* [Data section]
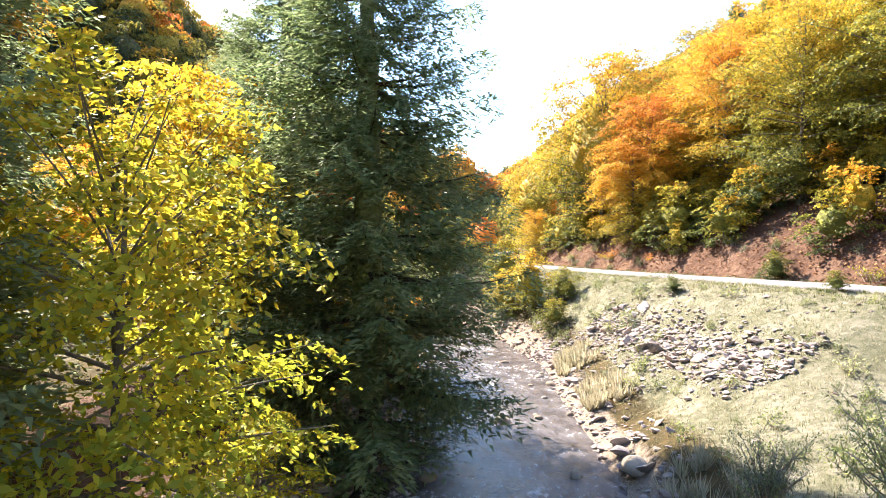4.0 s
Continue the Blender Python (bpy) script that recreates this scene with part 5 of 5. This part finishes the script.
for k in range(280):                      # broken stone along the right bank
    y = r.uniform(40, 57) if k < 190 else r.uniform(30, 88)
    xc_, hw_ = river_at(y)
    x = 14.3 + 0.17 * (57 - y) + r.normal() * 0.75 if k < 190 else xc_ + hw_ + 0.1 + abs(r.normal(0, 1.0))
    set_stone("rubble_stone", rubble_st[k % 6], float(x), y, r.uniform(0.17, 0.36) * (1.6 if r.random() < 0.16 else 1.0), "broken pale grey rubble on the embankment", "rubble of the embankment", tilt=40)


def stone_litter(name, n_, place, lo, hi, mat, label, angular):
    """Stones too many to count, joined."""
    rs = np.random.default_rng(len(name) + n_)
    src = []
    for i in range(5):
        me = stone(400 + i, angular, 1)
        v = np.empty(len(me.vertices) * 3)
        me.vertices.foreach_get("co", v)
        f = np.empty(len(me.polygons) * 3, np.int32)
        me.polygons.foreach_get("vertices", f)
        src.append((v.reshape(-1, 3), f.reshape(-1, 3)))
        bpy.data.meshes.remove(me)
    lst = []
    for _ in range(n_):
        x, y = place(rs)
        v, f = src[rs.integers(5)]
        s_ = lo + (hi - lo) * rs.random() ** 2.2
        a = rs.uniform(0, 6.28)
        c_, sn = np.cos(a), np.sin(a)
        lst.append((np.c_[(v[:, 0] * c_ - v[:, 1] * sn) * s_ + x, (v[:, 0] * sn + v[:, 1] * c_) * s_ + y, v[:, 2] * s_ + float(ground_z(x, y)) + s_ * 0.15], f))
    v, f = merged(lst)
    tagged(new(name, mesh_of(name, v, f, [mat], flat=angular)), label, "stones", kind="stuff")


def shore_left(rs):
    y = rs.uniform(8, 60)
    a, b_ = river_at(y)
    return a - b_ - rs.uniform(-0.8, 6.0) * (1 if y < 32 else 0.3), y


def shore_right(rs):
    y = rs.uniform(40, 60) if rs.random() < 0.62 else rs.uniform(8, 110)
    a, b_ = river_at(y)
    if 40 < y < 58 and rs.random() < 0.8:
        return 14.4 + 0.17 * (57 - y) + rs.normal() * 1.0, y
    return a + b_ + abs(rs.normal(0, 1.3 if y < 62 else 0.9)) - 0.3, y


def bank_top(rs):
    y = rs.uniform(36, 82)
    a, b_ = river_at(y)
    return rs.uniform(a + b_ + 0.5, road_at(y)[0] - 2.3), y


def far_shore(rs):
    y = rs.uniform(60, 165)
    a, b_ = river_at(y)
    return a + (b_ + rs.uniform(-0.9, 0.9)) * rs.choice([-1, 1]), y


stone_litter("shore_pebbles", 2600, shore_left, 0.05, 0.24, M_ROCK, "loose grey-brown stones of the stony shore", True)
stone_litter("bank_rubble", 4800, shore_right, 0.06, 0.34, M_RIPRAP, "loose broken stone along the water", True)
stone_litter("verge_rubble", 900, bank_top, 0.05, 0.22, M_RIPRAP, "scattered broken stones in the dry grass", True)
stone_litter("river_edge_stones", 900, far_shore, 0.07, 0.32, M_ROCK, "stones along the river's edges", False)

# the rocky outcrop under the golden birch
crag = tagged(new("rock_outcrop"), "dark craggy rock outcrop above the road", "rock")
for i, (x, y, s_) in enumerate([(60.0, 237.0, 4.2), (63.0, 239.5, 4.6), (57.0, 236.0, 3.0), (66.5, 242.0, 3.6), (62.0, 234.5, 3.0), (58.6, 239.5, 4.0)]):
    me = stone(430 + i, True, 4)
    me.materials.append(M_CLIFF)
    for vt in me.vertices:
        vt.co.z *= 1.5
        out = Vector(vt.co).normalized()
        vt.co += out * (0.30 * noise.noise(Vector(vt.co) * 2.2) + 0.20 * abs(noise.noise(Vector(vt.co) * 5.0)) + 0.09 * noise.noise(Vector(vt.co) * 12.0))
    ob = part("rock_face", me, crag)
    ob.matrix_basis = pose(x, y, float(ground_z(x, y)) + s_ * 0.75, 9 * i, 8, 70 * i) @ Matrix.Diagonal((s_ * 0.9, s_ * 0.9, s_ * 1.35, 1))

# ---- dead wood ----
r = np.random.default_rng(33)


def limb(name, pts, r0, r1, label, mat=M_TWIG, twigs=0):
    ln = spline(pts, 0.25)
    ln = ln + np.cumsum(r.normal(size=ln.shape) * 0.012, axis=0)
    ps = [tube(ln, np.linspace(r0, r1, len(ln)), 8)]
    ob = tagged(new(name), label, "dead wood")
    part("stem", mesh_of(name + "_stem", *ps[0], [mat], flat=False), ob)
    for _ in range(twigs):
        k = r.integers(len(ln) // 3, len(ln) - 1)
        d = unit(r.normal(size=3) * [0.6, 0.5, 0.4] + [0.5, 0.1, 0.35]) * r.uniform(0.5, 1.5)
        part("twig", mesh_of(name + "_twig", *tube(np.vstack([ln[k], ln[k] + d * 0.5 + r.normal(size=3) * 0.06, ln[k] + d + [0, 0, -0.08]]), [0.018, 0.012, 0.004], 4), [mat], flat=False), ob)


limb("fallen_branch", [(-8.4, 13.0, -0.72), (-6.6, 13.0, -0.4), (-4.8, 13.0, 0.15), (-2.9, 13.5, 0.95), (-2.1, 14.0, 1.8)], 0.095, 0.02, "bare fallen branch lying across the shore stones", twigs=26)
limb("fallen_branch", [(-6.6, 13.0, -0.42), (-4.6, 13.3, 0.1), (-2.6, 13.6, 0.6), (-1.3, 14.0, 0.8)], 0.055, 0.012, "thin bare fallen branch on the shore", twigs=16)
limb("drift_log", [(4.1, 14.5, -0.98), (4.8, 14.35, -0.95), (5.7, 14.1, -0.9)], 0.17, 0.13, "weathered driftwood log at the water's edge")
limb("leaning_stem", [(1.6, 35.8, -0.9), (2.2, 35.0, -0.4), (3.4, 34.6, 0.0)], 0.10, 0.04, "dead stem leaning over the water", M_SPRUCE_BARK, 8)

# ---- grass, weeds and fallen leaves ----


def tufts(name, n_, place, lo, hi, tone_of, mat, label, blades_n=5, category="grass"):
    rs = np.random.default_rng(n_)
    P_, T_ = np.array([place(rs) for _ in range(n_)]), None
    z = ground_z(P_[:, 0], P_[:, 1])
    base = np.repeat(np.c_[P_, z], blades_n, 0)
    m_ = len(base)
    h = rs.uniform(lo, hi, m_) * np.repeat(rs.uniform(0.6, 1.2, n_), blades_n)
    a = rs.uniform(0, 6.28, m_)
    lean_ = rs.uniform(0.15, 0.7, m_) * h
    w_ = 0.010 + 0.026 * h
    sd = np.c_[-np.sin(a), np.cos(a), np.zeros(m_)] * w_[:, None]
    base = base + np.c_[np.cos(a), np.sin(a), np.zeros(m_)] * 0.08
    tip = base + np.c_[np.cos(a) * lean_, np.sin(a) * lean_, h]
    v = np.stack([base - sd, base + sd, tip], 1).reshape(-1, 3)
    tn = np.repeat(np.array([tone_of(x, y, rs) for x, y in P_]), blades_n * 3)
    tagged(new(name, mesh_of(name, v, np.arange(m_ * 3).reshape(-1, 3), [mat], tone=tn)), label, category, kind="stuff")


def embankment(rs):
    y = rs.uniform(12, 100)
    a, b_ = river_at(y)
    return float(a + b_ + 1.2 + (road_at(y)[0] - 2.2 - a - b_ - 1.2) * rs.random() ** 0.8), y


def meadow(rs):
    y = rs.uniform(95, 225)
    a, b_ = river_at(y)
    return float(rs.uniform(a + b_ + 0.5, road_at(y)[0] - 2.3)), y


def left_edge(rs):
    y = rs.uniform(52, 170)
    a, b_ = river_at(y)
    return float(a - b_ - rs.uniform(0.0, 5.0)), y


def verge(rs):
    y = rs.uniform(38, 165)
    return float(road_at(y)[0] + rs.choice([-1, 1]) * rs.uniform(2.05, 3.0)), y


def cut_bank(rs):
    y = rs.uniform(30, 130)
    return float(road_at(y)[0] + 2.3 + abs(rs.normal(0, 4.0))), y


def dry(x, y, rs):
    return float(np.clip(0.52 + 0.3 * wobble(np.array(x), np.array(y), 4.0, 1.0) + rs.normal() * 0.2, 0, 1))


tufts("dry_grass", 22000, embankment, 0.04, 0.17, dry, M_GRASS, "short dry grass and weeds on the embankment")
tufts("meadow_grass", 9000, meadow, 0.15, 0.5, lambda x, y, rs: 0.45 * dry(x, y, rs), M_GRASS, "rough greenish grass on the river meadow")
tufts("shore_grass", 3200, left_edge, 0.25, 0.8, dry, M_GRASS, "tall dry grass along the far bank")
tufts("verge_grass", 2600, verge, 0.08, 0.25, lambda x, y, rs: float(np.clip(rs.normal(0.3, 0.2), 0, 1)), M_GRASS, "short grass on the road's verges")
tufts("tall_grass", 170, lambda rs: (lambda y: (float(river_at(y)[0] + river_at(y)[1] + rs.uniform(0.4, 2.4)), y))(rs.choice([rs.uniform(24, 34), rs.uniform(44, 48), rs.uniform(52, 56)])), 0.4, 0.85, lambda x, y, rs: rs.uniform(0.75, 1.0), M_GRASS, "straw-coloured tall grass clumps at the water", 44)

r = np.random.default_rng(41)
lp = np.array([cut_bank(r) for _ in range(15000)])
lz = ground_z(lp[:, 0], lp[:, 1]) + r.uniform(0.01, 0.06, len(lp))
v, f = blades(np.c_[lp, lz], np.c_[r.normal(size=(len(lp), 2)) * 0.5, np.ones(len(lp))], r.uniform(0.05, 0.13, len(lp)), r, 0.6)
tagged(new("leaf_litter", mesh_of("leaf_litter", v, f, [M_LITTER], tone=np.repeat(r.uniform(0.2, 0.9, len(lp)), 4))), "red-brown fallen beech leaves on the cut bank", "fallen leaves", kind="stuff")

# a pool of rust-coloured seepage on the stony shore
m, n, l, b = material("rusty_water", 0.08, 0.5)
rn = noise_tex(n, l, 4.0, 4, 0.6, position(n))
rp = ramp(n, [(0.35, (0.42, 0.12, 0.02)), (0.65, (0.62, 0.22, 0.04))])
l.new(rn.outputs["Fac"], rp.inputs[0])
l.new(rp.outputs[0], b.inputs["Base Color"])
a = np.linspace(0, 2 * np.pi, 32, endpoint=False)
px_, py_ = 11.4 + np.cos(a) * (0.55 + 0.12 * np.sin(3 * a)), 29.4 + np.sin(a) * (0.85 + 0.15 * np.cos(2 * a))
pz_ = float(np.max(ground_z(px_, py_))) + 0.02
rim = np.c_[px_, py_, np.full(32, pz_)]
low = np.c_[px_, py_, ground_z(px_, py_) - 0.05]
v = np.vstack([rim, low, [[11.4, 29.4, pz_]]])
k = np.arange(32)
f = np.vstack([np.c_[k, (k + 1) % 32, np.full(32, 64)], np.c_[k + 32, (k + 1) % 32 + 32, (k + 1) % 32], np.c_[k + 32, (k + 1) % 32, k]])
tagged(new("seepage_pool", mesh_of("seepage_pool", v, f, [m])), "small orange pool of rusty seepage on the shore", "pool")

* [To do] From the top of the listing above, repeat each line exactly until you reach the line containing "y, r.uniform(0.17, 0.36)", and repeat that one too. Leave the pictures out.

* [Correct answer]
4.0 s
Continue the Blender Python (bpy) script that recreates this scene with part 5 of 5. This part finishes the script.
for k in range(280):                      # broken stone along the right bank
    y = r.uniform(40, 57) if k < 190 else r.uniform(30, 88)
    xc_, hw_ = river_at(y)
    x = 14.3 + 0.17 * (57 - y) + r.normal() * 0.75 if k < 190 else xc_ + hw_ + 0.1 + abs(r.normal(0, 1.0))
    set_stone("rubble_stone", rubble_st[k % 6], float(x), y, r.uniform(0.17, 0.36) * (1.6 if r.random() < 0.16 else 1.0), "broken pale grey rubble on the embankment", "rubble of the embankment", tilt=40)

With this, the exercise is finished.